• [Written problem]:
Take the material below and retype it in full; pictures are left out.

• [Source data]:
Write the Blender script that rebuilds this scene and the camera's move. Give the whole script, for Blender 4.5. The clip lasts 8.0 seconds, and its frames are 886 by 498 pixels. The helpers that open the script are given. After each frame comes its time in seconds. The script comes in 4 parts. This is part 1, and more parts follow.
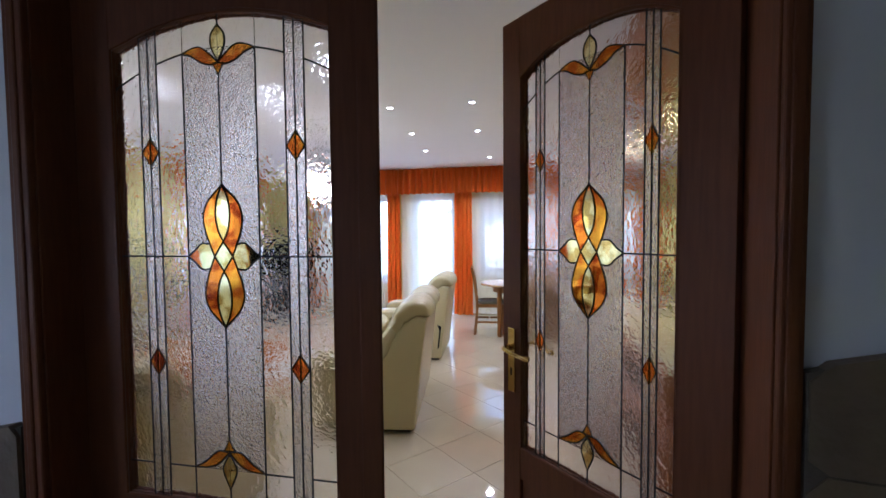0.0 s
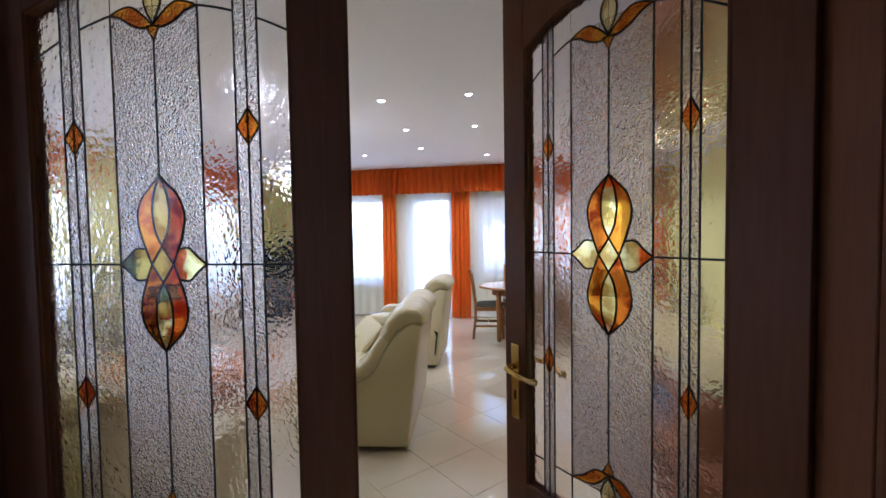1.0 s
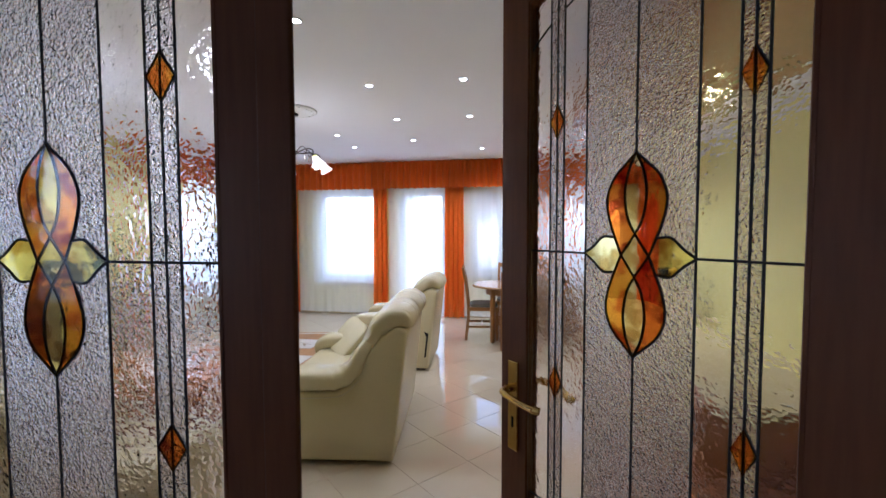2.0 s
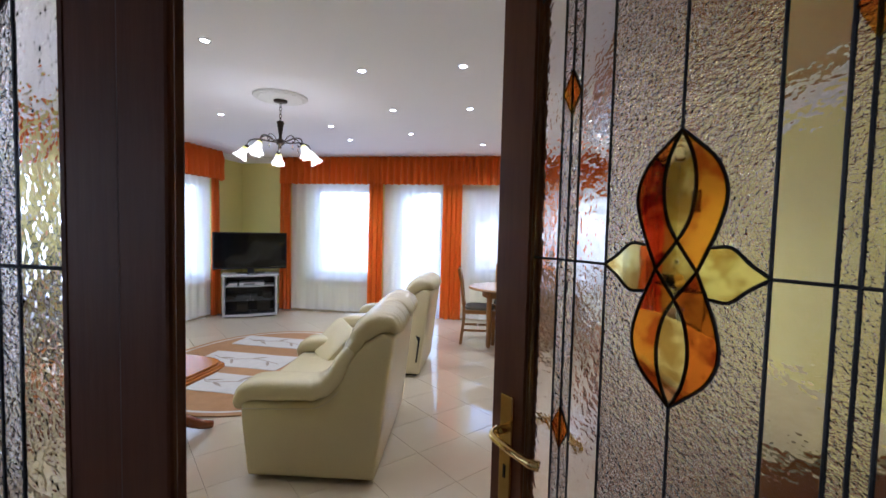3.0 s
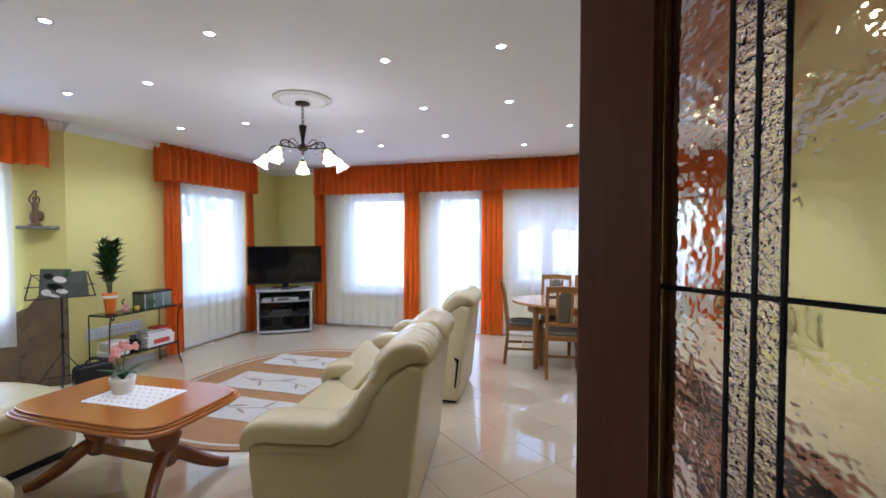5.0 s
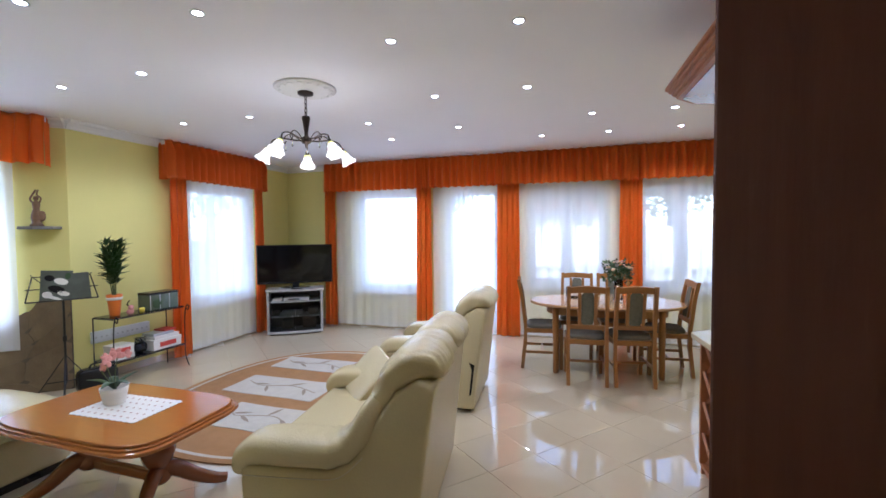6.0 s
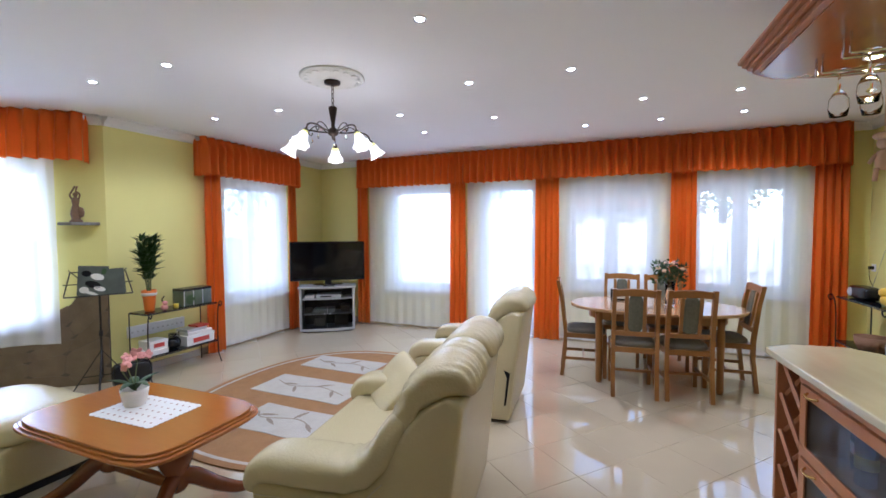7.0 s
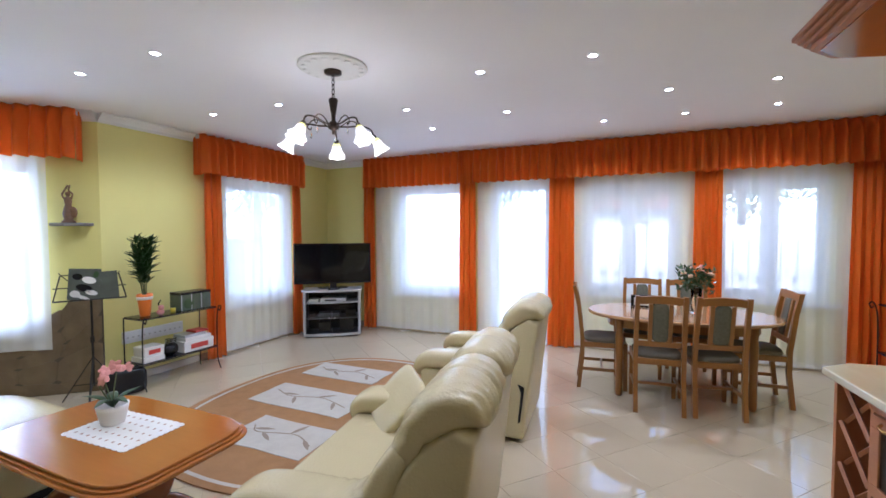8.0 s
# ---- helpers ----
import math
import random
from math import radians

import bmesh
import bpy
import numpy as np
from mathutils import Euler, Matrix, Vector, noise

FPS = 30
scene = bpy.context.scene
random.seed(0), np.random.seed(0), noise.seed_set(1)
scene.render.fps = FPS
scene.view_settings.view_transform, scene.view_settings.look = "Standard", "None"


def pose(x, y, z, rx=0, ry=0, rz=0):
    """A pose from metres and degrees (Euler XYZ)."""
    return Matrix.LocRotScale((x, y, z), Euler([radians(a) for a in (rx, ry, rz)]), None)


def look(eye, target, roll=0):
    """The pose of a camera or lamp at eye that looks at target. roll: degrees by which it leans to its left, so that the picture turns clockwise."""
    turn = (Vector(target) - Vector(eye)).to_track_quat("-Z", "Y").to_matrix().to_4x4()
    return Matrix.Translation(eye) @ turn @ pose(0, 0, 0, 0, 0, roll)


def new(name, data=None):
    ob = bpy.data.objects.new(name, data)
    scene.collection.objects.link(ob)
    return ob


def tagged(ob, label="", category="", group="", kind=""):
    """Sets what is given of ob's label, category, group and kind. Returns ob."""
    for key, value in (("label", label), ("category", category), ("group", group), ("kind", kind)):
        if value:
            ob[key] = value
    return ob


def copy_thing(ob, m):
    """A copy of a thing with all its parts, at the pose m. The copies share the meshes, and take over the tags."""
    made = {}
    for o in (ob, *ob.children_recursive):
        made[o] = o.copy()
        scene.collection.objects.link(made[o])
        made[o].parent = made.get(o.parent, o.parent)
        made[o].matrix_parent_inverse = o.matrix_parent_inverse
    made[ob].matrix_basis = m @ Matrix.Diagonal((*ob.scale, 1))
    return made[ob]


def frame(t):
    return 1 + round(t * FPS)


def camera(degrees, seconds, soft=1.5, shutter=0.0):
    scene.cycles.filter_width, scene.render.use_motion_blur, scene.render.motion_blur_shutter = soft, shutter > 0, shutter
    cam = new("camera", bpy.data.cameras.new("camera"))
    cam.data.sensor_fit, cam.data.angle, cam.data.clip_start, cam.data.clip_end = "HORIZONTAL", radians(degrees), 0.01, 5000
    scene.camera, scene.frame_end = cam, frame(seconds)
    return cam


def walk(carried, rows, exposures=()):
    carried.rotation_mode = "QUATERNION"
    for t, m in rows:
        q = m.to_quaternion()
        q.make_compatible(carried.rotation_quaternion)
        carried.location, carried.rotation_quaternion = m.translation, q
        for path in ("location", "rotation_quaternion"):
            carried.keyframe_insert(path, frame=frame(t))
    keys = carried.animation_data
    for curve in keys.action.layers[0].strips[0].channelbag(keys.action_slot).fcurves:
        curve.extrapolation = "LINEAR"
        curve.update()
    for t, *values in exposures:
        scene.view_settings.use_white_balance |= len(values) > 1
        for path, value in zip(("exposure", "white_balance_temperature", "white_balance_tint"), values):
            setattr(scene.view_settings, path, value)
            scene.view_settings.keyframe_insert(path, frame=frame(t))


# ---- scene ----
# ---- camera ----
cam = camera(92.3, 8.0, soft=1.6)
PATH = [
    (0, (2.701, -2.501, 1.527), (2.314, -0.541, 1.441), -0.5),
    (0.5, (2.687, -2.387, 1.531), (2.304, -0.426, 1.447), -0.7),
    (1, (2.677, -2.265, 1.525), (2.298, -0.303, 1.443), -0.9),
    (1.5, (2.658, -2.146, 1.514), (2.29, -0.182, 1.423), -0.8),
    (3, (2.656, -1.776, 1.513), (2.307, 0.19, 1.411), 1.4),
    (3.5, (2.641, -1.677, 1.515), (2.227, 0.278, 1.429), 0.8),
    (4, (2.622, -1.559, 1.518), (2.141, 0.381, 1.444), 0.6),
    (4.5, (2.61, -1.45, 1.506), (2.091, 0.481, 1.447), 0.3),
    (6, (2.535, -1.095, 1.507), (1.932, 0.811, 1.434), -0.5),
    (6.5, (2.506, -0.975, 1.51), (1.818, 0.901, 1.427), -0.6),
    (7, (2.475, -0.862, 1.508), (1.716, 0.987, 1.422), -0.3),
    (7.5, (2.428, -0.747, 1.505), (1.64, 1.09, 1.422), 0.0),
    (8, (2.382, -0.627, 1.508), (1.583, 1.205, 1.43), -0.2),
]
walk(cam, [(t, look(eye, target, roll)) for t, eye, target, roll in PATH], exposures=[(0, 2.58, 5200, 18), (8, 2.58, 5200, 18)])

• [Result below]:
Write the Blender script that rebuilds this scene and the camera's move. Give the whole script, for Blender 4.5. The clip lasts 8.0 seconds, and its frames are 886 by 498 pixels. The helpers that open the script are given. After each frame comes its time in seconds. The script comes in 4 parts. This is part 1, and more parts follow.
0.0 s
1.0 s
2.0 s
3.0 s
5.0 s
6.0 s
7.0 s
8.0 s
# ---- helpers ----
import math
import random
from math import radians

import bmesh
import bpy
import numpy as np
from mathutils import Euler, Matrix, Vector, noise

FPS = 30
scene = bpy.context.scene
random.seed(0), np.random.seed(0), noise.seed_set(1)
scene.render.fps = FPS
scene.view_settings.view_transform, scene.view_settings.look = "Standard", "None"


def pose(x, y, z, rx=0, ry=0, rz=0):
    """A pose from metres and degrees (Euler XYZ)."""
    return Matrix.LocRotScale((x, y, z), Euler([radians(a) for a in (rx, ry, rz)]), None)


def look(eye, target, roll=0):
    """The pose of a camera or lamp at eye that looks at target. roll: degrees by which it leans to its left, so that the picture turns clockwise."""
    turn = (Vector(target) - Vector(eye)).to_track_quat("-Z", "Y").to_matrix().to_4x4()
    return Matrix.Translation(eye) @ turn @ pose(0, 0, 0, 0, 0, roll)


def new(name, data=None):
    ob = bpy.data.objects.new(name, data)
    scene.collection.objects.link(ob)
    return ob


def tagged(ob, label="", category="", group="", kind=""):
    """Sets what is given of ob's label, category, group and kind. Returns ob."""
    for key, value in (("label", label), ("category", category), ("group", group), ("kind", kind)):
        if value:
            ob[key] = value
    return ob


def copy_thing(ob, m):
    """A copy of a thing with all its parts, at the pose m. The copies share the meshes, and take over the tags."""
    made = {}
    for o in (ob, *ob.children_recursive):
        made[o] = o.copy()
        scene.collection.objects.link(made[o])
        made[o].parent = made.get(o.parent, o.parent)
        made[o].matrix_parent_inverse = o.matrix_parent_inverse
    made[ob].matrix_basis = m @ Matrix.Diagonal((*ob.scale, 1))
    return made[ob]


def frame(t):
    return 1 + round(t * FPS)


def camera(degrees, seconds, soft=1.5, shutter=0.0):
    scene.cycles.filter_width, scene.render.use_motion_blur, scene.render.motion_blur_shutter = soft, shutter > 0, shutter
    cam = new("camera", bpy.data.cameras.new("camera"))
    cam.data.sensor_fit, cam.data.angle, cam.data.clip_start, cam.data.clip_end = "HORIZONTAL", radians(degrees), 0.01, 5000
    scene.camera, scene.frame_end = cam, frame(seconds)
    return cam


def walk(carried, rows, exposures=()):
    carried.rotation_mode = "QUATERNION"
    for t, m in rows:
        q = m.to_quaternion()
        q.make_compatible(carried.rotation_quaternion)
        carried.location, carried.rotation_quaternion = m.translation, q
        for path in ("location", "rotation_quaternion"):
            carried.keyframe_insert(path, frame=frame(t))
    keys = carried.animation_data
    for curve in keys.action.layers[0].strips[0].channelbag(keys.action_slot).fcurves:
        curve.extrapolation = "LINEAR"
        curve.update()
    for t, *values in exposures:
        scene.view_settings.use_white_balance |= len(values) > 1
        for path, value in zip(("exposure", "white_balance_temperature", "white_balance_tint"), values):
            setattr(scene.view_settings, path, value)
            scene.view_settings.keyframe_insert(path, frame=frame(t))


# ---- scene ----
# ---- camera ----
cam = camera(92.3, 8.0, soft=1.6)
PATH = [
    (0, (2.701, -2.501, 1.527), (2.314, -0.541, 1.441), -0.5),
    (0.5, (2.687, -2.387, 1.531), (2.304, -0.426, 1.447), -0.7),
    (1, (2.677, -2.265, 1.525), (2.298, -0.303, 1.443), -0.9),
    (1.5, (2.658, -2.146, 1.514), (2.29, -0.182, 1.423), -0.8),
    (3, (2.656, -1.776, 1.513), (2.307, 0.19, 1.411), 1.4),
    (3.5, (2.641, -1.677, 1.515), (2.227, 0.278, 1.429), 0.8),
    (4, (2.622, -1.559, 1.518), (2.141, 0.381, 1.444), 0.6),
    (4.5, (2.61, -1.45, 1.506), (2.091, 0.481, 1.447), 0.3),
    (6, (2.535, -1.095, 1.507), (1.932, 0.811, 1.434), -0.5),
    (6.5, (2.506, -0.975, 1.51), (1.818, 0.901, 1.427), -0.6),
    (7, (2.475, -0.862, 1.508), (1.716, 0.987, 1.422), -0.3),
    (7.5, (2.428, -0.747, 1.505), (1.64, 1.09, 1.422), 0.0),
    (8, (2.382, -0.627, 1.508), (1.583, 1.205, 1.43), -0.2),
]
walk(cam, [(t, look(eye, target, roll)) for t, eye, target, roll in PATH], exposures=[(0, 2.58, 5200, 18), (8, 2.58, 5200, 18)])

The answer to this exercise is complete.